« LE SILENCE DU FLEUVE » René TROIN, SITE « CRAPAUDS ET ROSSIGNOLS »

Le 19 décembre dernier, Jean-Pierre Lang (oui, le parolier des Corons), invité de l’émission U Caffé sur France 3 Corse-ViaStella, faisait ce rappel utile : ceux que l’on nomme, par convention ou par facilité, « auteurs-compositeurs-interprètes » n’assument pas toujours ces trois rôles. Et de citer Brel, qui confia à Jean Corti ou à Gérard Jouannest le soin de mettre nombre de ses textes en musique. Il aurait tout aussi bien pu rappeler que Brassens et Béart (pour s’en tenir aux « grands B ») avaient emprunté quelques paroles à des poètes… Tout ça pour dire que Michel Boutet est de ces auteurs-compositeurs-interprètes capables de déléguer quand il le faut.

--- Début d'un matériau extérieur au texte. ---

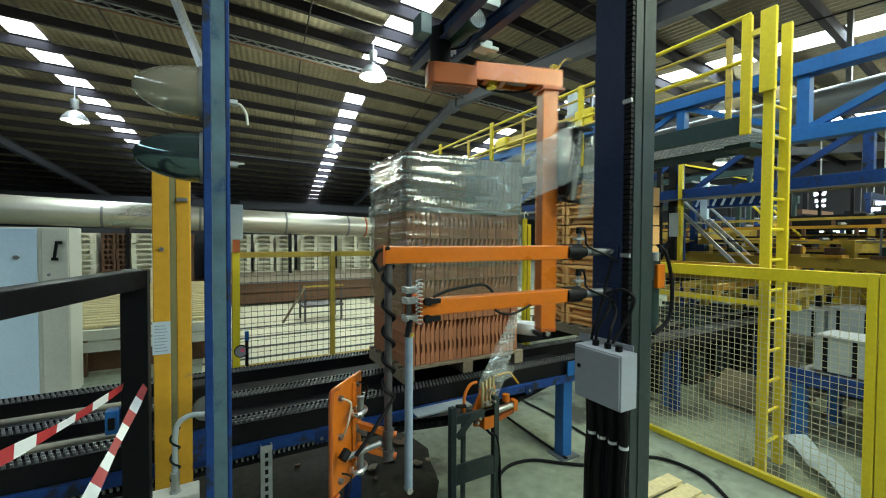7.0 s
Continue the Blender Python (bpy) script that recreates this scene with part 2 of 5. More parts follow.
    def lathe(self, m, profile, n=24, arc=1.0):
        """Profile of (radius, height) turned about m's z."""
        k, c = len(profile), int(n * arc) + (0 if arc == 1 else 1)
        v = [m @ Vector((r * math.cos(2 * math.pi * j / n), r * math.sin(2 * math.pi * j / n), h)) for j in range(c) for r, h in profile]
        f = []
        for j in range(c if arc == 1 else c - 1):
            a, b = j * k, ((j + 1) % c) * k
            f += [(a + i, b + i, b + i + 1, a + i + 1) for i in range(k - 1)]
        return self.add(v, f)

    def grid(self, rows, closed=False):
        """A sheet through rows of points."""
        n, k = len(rows[0]), len(rows)
        v = [p for r in rows for p in r]
        f = [(i * n + j, i * n + (j + 1) % n, (i + 1) * n + (j + 1) % n, (i + 1) * n + j) for i in range(k - 1) for j in range(n if closed else n - 1)]
        return self.add(v, f)


def smoothcurve(pts, n=8):
    """Points along a soft curve through pts."""
    pts = [Vector(p) for p in pts]
    out = []
    for i in range(len(pts) - 1):
        p0, p1, p2, p3 = pts[max(i - 1, 0)], pts[i], pts[i + 1], pts[min(i + 2, len(pts) - 1)]
        for j in range(n):
            t = j / n
            out.append(0.5 * ((2 * p1) + (p2 - p0) * t + (2 * p0 - 5 * p1 + 4 * p2 - p3) * t * t + (3 * p1 - p0 - 3 * p2 + p3) * t ** 3))
    return out + [pts[-1]]


def base_of(ob):
    p = Vector((0, 0, 0))
    while ob is not None:
        p += ob.location
        ob = ob.parent
    return p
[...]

A Cyril C. Sarot, pour commencer, qui apporte ici quatre textes. Je connaissais et appréciais ses réflexions sur la chanson*. Eh bien, dans l’action, il n’est pas mal non plus, qu’il gratte dans le quotidien au couteau et à vif (« Paraît […] / Que ça s’rait la crise en ce moment / Y a qu’à voir, même dans l’ bâtiment / Au milieu des gravats / Paraît qu’on manque de bras ») ou se coule dans la veine nostalgique (« Moi mon copain de la caboche / C’était l’ meilleur à la récré / Inattrapable à chat perché / Mais bon pour lui c’était fastoche »).

Michel Boutet, de son côté, croque une figure de bistrot (Staline valse), tisse la fibre paternelle (Tes quatre saisons), chante le désenchantement (Le Silence du fleuve), accorde une pochade à un sujet qui ne mérite pas davantage (La Manouf pour tiss) et culmine en auscultant l’amour en fuite ou disparu (Barcelone et Partie loin composent un triste et doux diptyque).
Pour les musiques, il n’en cède que trois. Une à Jean-Michel Piton – un collègue. Une à Jean-Pierre Niobé, qui professe qu’une chanson ne vaut que s’il y a de la trompette dedans – on guettera donc l’irruption de la sienne dans Tout s’ mérite. Une, enfin, à Jeanne Montembault, laquelle n’avait que quinze ans lorsqu’elle a remis sa partition – c’est pas joli-joli de faire travailler les enfants, mais le résultat est bien beau, alors on fermera les yeux pour écouter La Petite Italienne.

Les arrangeurs aussi sont trois, et chacun a sa couleur. Chez Lionel Dudognon, les guitares acoustiques dominent ; chez Jacques Montembault, ce sont le piano et les cordes ; et chez Jean-Pierre Niobé, les cuivres… on s’en doutait. Par-dessus, court la voix du chanteur, avec dedans juste ce qu’il faut de voile et d’alluvions pour n’être pas trop belle.
Une évidence s’impose au fil des écoutes : ce disque sonne largement au-dessus de ses moyens – je n’ai pas les factures, mais enregistrer à Montamisé (Vienne) et Briollay (Maine-et-Loire) avant de mixer et de masteriser à Nantes (Loire-Atlantique), ça coûte à coup sûr moins cher que de trimballer ses bandes ou ses fichiers de Paris à Los Angeles en passant par Londres.
Ses allers-retours, Michel Boutet se contente de les faire entre un Greenwich Village mythique (picking d’acier sur A c’ qui paraît) et une rive gauche qui ne néglige pas la musique. Les deux traditions se rejoignent dans Le Silence du fleuve. En écoutant cette chanson qui les résume toutes et donne son titre à l’album, j’ai soudain réalisé que Michel Boutet, c’est, en quelque sorte, un Maxime Le Forestier avec des vertèbres. Je peux pas mieux faire comme compliment.

René Troin

* Cyril C. Sarot est l’un des collaborateurs réguliers du journal en ligne Reims Oreille.